-- start of DATA EXCERPT --
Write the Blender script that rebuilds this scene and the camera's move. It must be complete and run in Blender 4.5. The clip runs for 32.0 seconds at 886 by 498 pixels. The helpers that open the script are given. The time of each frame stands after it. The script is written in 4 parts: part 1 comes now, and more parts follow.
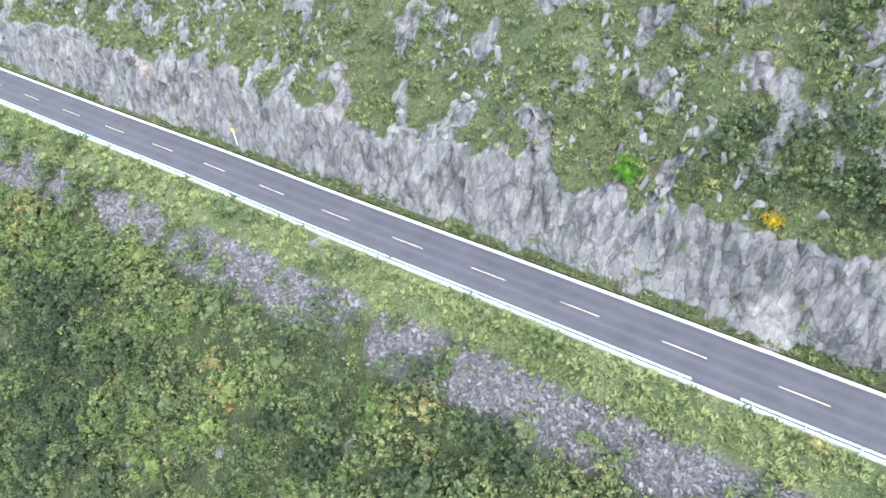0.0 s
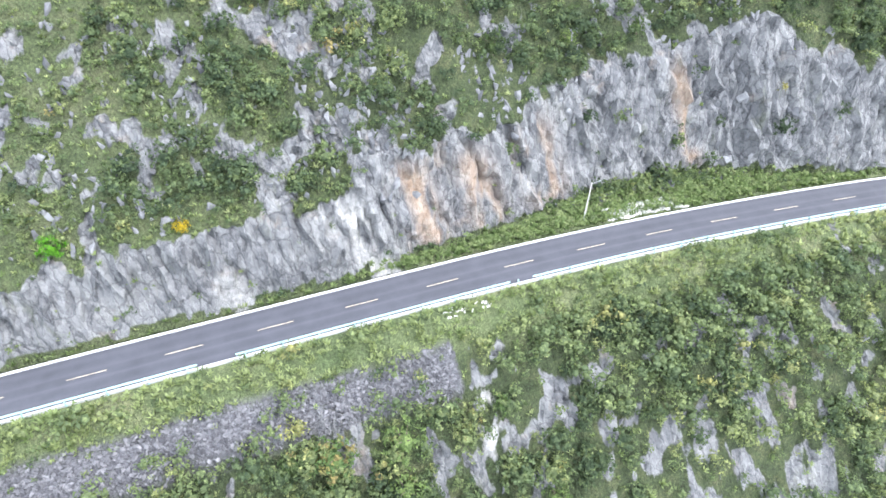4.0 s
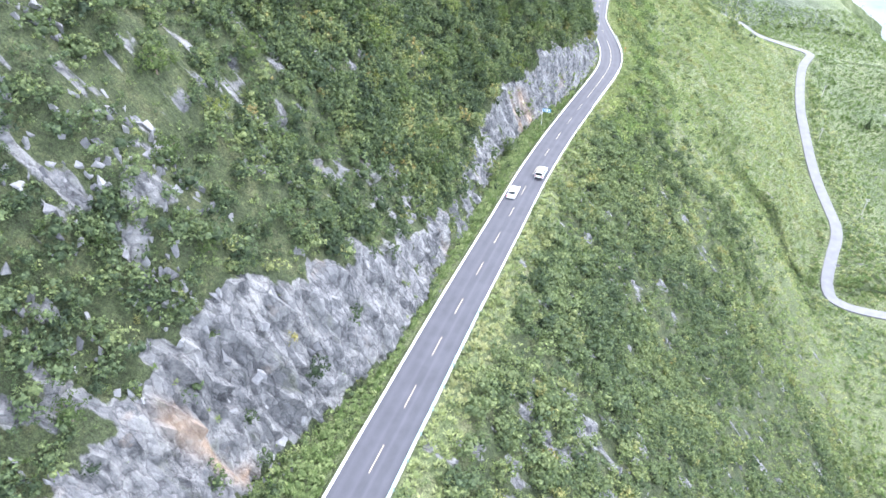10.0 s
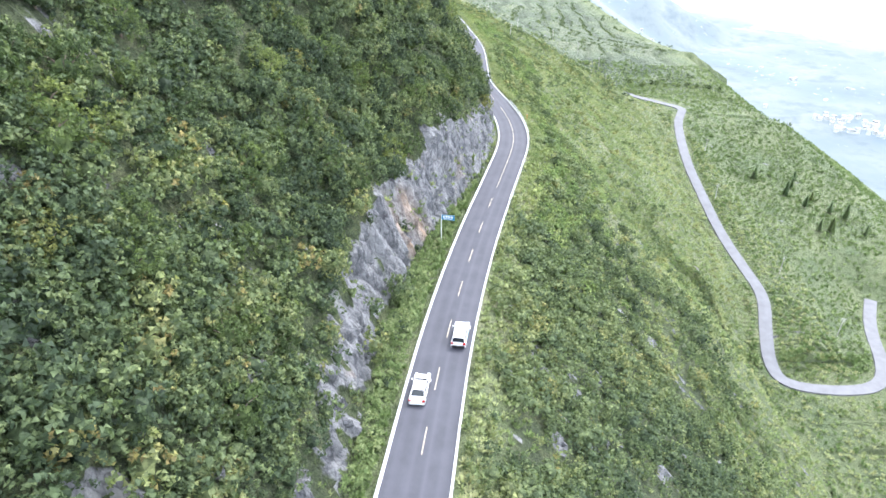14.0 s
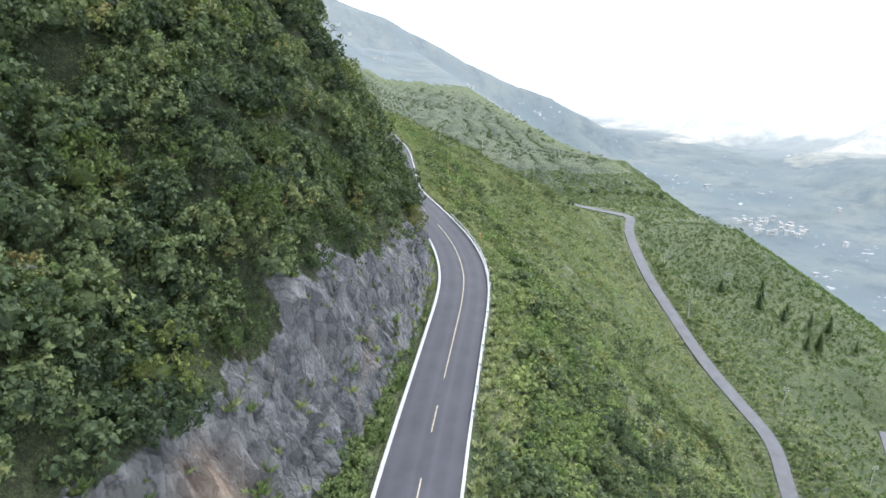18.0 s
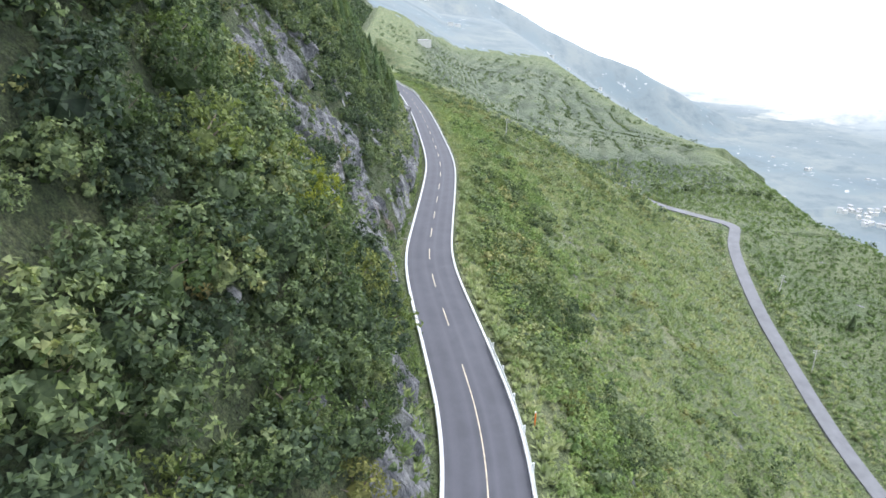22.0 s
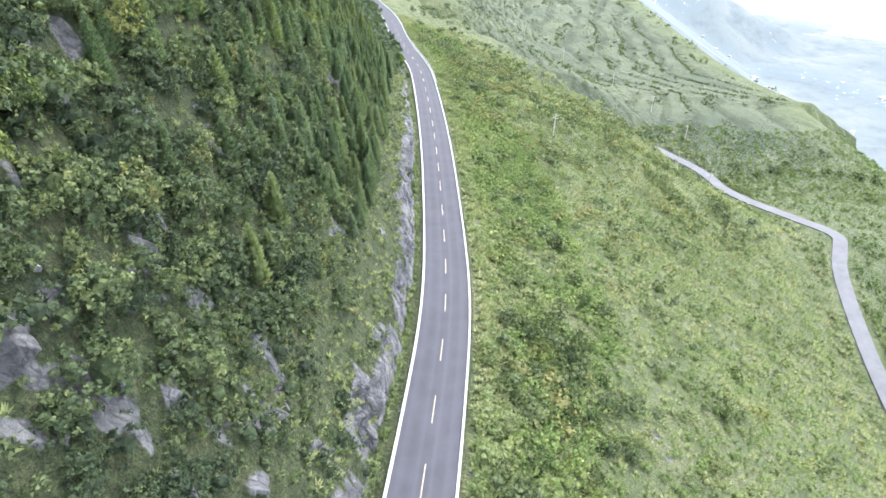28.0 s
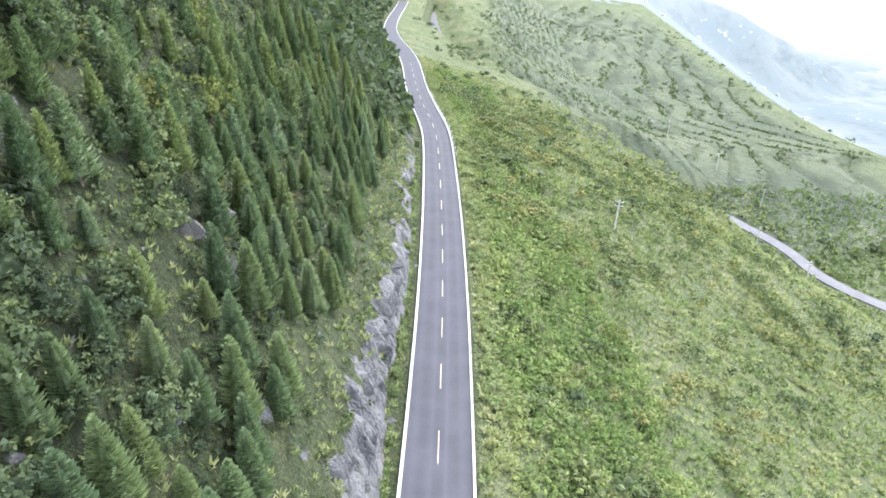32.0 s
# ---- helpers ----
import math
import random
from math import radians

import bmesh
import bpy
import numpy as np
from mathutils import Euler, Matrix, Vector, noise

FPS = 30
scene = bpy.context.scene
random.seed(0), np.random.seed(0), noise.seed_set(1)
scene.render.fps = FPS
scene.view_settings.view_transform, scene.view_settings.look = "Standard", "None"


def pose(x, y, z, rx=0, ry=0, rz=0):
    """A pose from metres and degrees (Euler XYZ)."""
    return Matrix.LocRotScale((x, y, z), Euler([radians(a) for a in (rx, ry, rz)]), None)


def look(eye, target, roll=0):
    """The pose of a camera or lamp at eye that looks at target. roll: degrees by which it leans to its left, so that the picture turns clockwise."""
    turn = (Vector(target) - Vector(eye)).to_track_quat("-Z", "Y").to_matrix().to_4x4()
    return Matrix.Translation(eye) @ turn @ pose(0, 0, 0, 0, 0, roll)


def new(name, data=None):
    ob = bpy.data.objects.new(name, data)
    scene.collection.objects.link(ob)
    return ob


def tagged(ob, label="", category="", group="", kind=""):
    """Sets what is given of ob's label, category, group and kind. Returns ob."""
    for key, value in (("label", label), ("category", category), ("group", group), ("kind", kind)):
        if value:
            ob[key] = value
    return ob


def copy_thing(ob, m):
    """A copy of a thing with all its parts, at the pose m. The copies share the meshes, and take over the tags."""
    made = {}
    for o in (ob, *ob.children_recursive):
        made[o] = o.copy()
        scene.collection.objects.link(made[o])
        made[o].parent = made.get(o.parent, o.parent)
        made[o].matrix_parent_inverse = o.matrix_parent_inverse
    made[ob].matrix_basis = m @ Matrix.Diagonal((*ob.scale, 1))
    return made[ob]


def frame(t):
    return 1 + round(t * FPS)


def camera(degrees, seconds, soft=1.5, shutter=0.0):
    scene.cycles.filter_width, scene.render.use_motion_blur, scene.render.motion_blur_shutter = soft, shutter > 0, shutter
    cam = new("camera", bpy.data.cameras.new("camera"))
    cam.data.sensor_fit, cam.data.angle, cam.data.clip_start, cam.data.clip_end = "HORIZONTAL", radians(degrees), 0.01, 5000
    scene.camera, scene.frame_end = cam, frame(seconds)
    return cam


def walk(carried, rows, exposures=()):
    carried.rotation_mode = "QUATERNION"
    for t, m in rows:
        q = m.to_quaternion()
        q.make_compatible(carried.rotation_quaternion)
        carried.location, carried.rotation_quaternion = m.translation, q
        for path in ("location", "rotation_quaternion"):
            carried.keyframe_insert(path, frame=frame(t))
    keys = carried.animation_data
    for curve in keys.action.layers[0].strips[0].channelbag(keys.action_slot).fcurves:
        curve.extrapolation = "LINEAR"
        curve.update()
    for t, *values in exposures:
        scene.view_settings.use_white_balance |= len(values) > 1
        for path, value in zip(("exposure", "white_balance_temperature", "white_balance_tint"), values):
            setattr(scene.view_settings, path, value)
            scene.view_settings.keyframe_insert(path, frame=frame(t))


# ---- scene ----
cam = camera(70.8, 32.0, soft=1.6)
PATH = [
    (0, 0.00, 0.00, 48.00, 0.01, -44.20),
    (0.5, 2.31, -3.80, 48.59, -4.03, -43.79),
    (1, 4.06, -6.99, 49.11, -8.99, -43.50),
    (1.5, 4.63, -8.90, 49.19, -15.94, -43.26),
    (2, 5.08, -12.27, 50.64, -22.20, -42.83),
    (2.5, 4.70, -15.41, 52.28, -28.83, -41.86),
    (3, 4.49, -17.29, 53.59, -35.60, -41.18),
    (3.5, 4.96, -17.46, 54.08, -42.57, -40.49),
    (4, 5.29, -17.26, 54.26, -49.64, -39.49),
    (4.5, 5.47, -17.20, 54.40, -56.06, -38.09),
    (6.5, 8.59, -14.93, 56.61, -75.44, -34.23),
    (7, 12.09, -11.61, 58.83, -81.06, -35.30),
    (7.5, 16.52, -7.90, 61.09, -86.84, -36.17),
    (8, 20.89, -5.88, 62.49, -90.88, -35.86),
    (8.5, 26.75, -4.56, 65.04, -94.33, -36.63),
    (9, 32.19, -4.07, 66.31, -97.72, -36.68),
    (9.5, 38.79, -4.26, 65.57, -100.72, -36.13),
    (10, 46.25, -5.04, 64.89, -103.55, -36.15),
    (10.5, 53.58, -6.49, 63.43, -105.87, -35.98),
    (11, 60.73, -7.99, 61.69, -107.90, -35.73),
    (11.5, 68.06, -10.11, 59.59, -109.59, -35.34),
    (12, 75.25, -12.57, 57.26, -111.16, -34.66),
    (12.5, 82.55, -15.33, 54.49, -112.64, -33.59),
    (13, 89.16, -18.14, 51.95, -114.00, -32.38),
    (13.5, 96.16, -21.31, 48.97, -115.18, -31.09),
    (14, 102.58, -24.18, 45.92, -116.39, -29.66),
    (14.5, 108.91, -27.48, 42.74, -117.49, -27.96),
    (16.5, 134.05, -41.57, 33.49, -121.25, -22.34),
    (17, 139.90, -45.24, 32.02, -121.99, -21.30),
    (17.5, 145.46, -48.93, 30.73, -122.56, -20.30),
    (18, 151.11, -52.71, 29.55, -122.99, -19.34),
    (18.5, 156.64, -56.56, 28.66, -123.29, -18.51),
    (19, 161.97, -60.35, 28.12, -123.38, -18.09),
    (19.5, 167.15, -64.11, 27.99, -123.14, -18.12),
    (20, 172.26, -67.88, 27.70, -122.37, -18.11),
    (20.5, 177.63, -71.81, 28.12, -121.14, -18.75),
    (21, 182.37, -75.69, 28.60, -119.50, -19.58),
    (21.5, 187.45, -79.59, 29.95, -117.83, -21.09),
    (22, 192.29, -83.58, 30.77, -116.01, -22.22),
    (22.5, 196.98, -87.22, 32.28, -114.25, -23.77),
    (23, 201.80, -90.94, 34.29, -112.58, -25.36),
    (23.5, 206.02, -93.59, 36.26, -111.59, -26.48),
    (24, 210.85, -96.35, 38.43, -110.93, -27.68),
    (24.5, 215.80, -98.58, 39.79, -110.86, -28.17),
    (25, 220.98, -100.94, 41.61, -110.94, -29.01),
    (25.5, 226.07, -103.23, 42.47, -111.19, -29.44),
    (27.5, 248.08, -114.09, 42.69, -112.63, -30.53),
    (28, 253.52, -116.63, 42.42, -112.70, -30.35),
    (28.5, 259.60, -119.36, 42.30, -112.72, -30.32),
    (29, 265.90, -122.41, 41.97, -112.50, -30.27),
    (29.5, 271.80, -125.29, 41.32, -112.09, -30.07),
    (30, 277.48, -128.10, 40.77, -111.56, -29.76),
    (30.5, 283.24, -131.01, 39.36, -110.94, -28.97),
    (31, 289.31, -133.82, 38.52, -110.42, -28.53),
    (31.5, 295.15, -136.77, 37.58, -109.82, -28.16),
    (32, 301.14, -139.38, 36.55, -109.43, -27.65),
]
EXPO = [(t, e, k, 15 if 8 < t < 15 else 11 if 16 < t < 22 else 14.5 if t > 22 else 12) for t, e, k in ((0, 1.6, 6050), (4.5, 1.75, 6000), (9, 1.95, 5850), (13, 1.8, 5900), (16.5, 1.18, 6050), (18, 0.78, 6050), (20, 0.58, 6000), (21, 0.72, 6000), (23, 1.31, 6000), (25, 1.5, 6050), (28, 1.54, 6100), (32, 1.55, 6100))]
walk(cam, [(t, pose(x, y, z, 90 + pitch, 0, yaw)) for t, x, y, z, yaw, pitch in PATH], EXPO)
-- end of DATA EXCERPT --
# REQUIREMENT
Give again exactly the lines running from the beginning of the material above through the line that contains "import numpy as np", and leave out every picture.

# SOLUTION TO THE PROBLEM
Write the Blender script that rebuilds this scene and the camera's move. It must be complete and run in Blender 4.5. The clip runs for 32.0 seconds at 886 by 498 pixels. The helpers that open the script are given. The time of each frame stands after it. The script is written in 4 parts: part 1 comes now, and more parts follow.
0.0 s
4.0 s
10.0 s
14.0 s
18.0 s
22.0 s
28.0 s
32.0 s
# ---- helpers ----
import math
import random
from math import radians

import bmesh
import bpy
import numpy as np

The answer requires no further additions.